Ножки пледом закутайте дорогим, ягуаровым,
И, садясь комфортабельно в ландолете бензиновом,
Жизнь доверьте Вы мальчику в макинтоше резиновом,
И закройте глаза ему Вашим платьем жасминовым –
Шумным платьем муаровым…
Почему бы и не помечтать с поэтом о такой жизни? И ведь многие представляли жизнь поэта Игоря Северянина такой вот ресторанно-кабриолеттной. Поэт Георгий Иванов вспоминает, как он собирался в гости к Игорю Северянину, представляя его роскошную квартиру, изысканную одежду, прислугу, а увидел самую захудалую дешёвенькую квартирёнку. Ещё один его поклонник удивился, увидев этого эстета и гурмана, пьющего не изысканные заморские вина, а русскую водку, и заедающего солёным огурцом… Бенедикт Лившиц в книге «Полутораглазый стрелец» тоже описывает посещение северянинской квартирки: «Во второй половине дня Маяковский зашёл за мною и предложил отправиться к Северянину, чтобы затем втроём поехать на вечер.

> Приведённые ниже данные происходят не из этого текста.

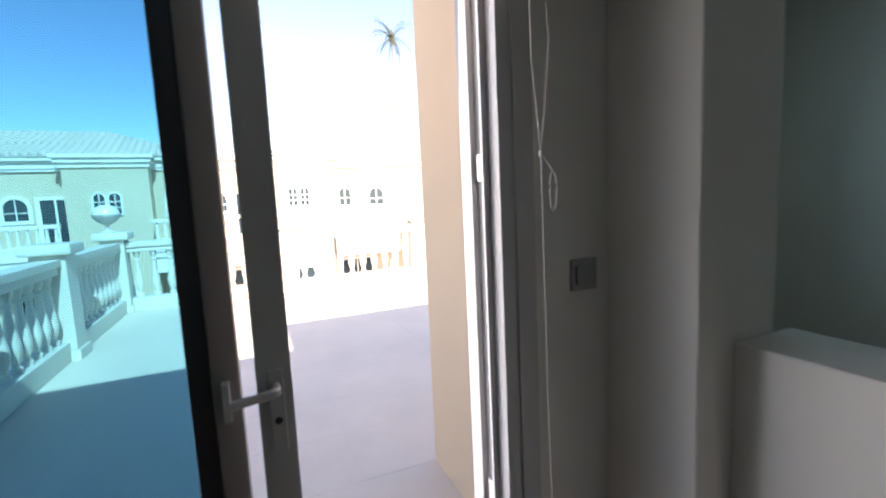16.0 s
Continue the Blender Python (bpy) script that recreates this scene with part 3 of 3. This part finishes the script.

Северянин жил на Средней Подьяческой, в одном из домов, пользовавшихся нелестною славой. Чтобы попасть к нему, надо было пройти не то через прачечную, не то через кухню, в которой занимались стиркой несколько женщин. Одна из них, скрытая за облаками пара, довольно недружелюбно ответила на мой вопрос: «Дома ли Игорь Васильевич?» – и приказала мальчику лет семи-восьми проводить «этих господ к папе».
Когда мои глаза немного освоились с полумраком, я принялся разглядывать окружающую нас обстановку. За исключением исполинской музыкальной табакерки, на которой мы сидели, она, кажется, вся состояла из каких-то папок, кипами сложенных на полу, да несчётного количества высохших букетов, развешанных по стенам, пристроенных где только можно. Темнота, сырость, должно быть от соседства с прачечной, и обилие сухих цветов вызывали представление о склепе. Нужна была поистине безудержная фантазия, чтобы живя в такой промозглой трущобе, воображать себя владельцем воздушных «озерзамков» и «шале»…»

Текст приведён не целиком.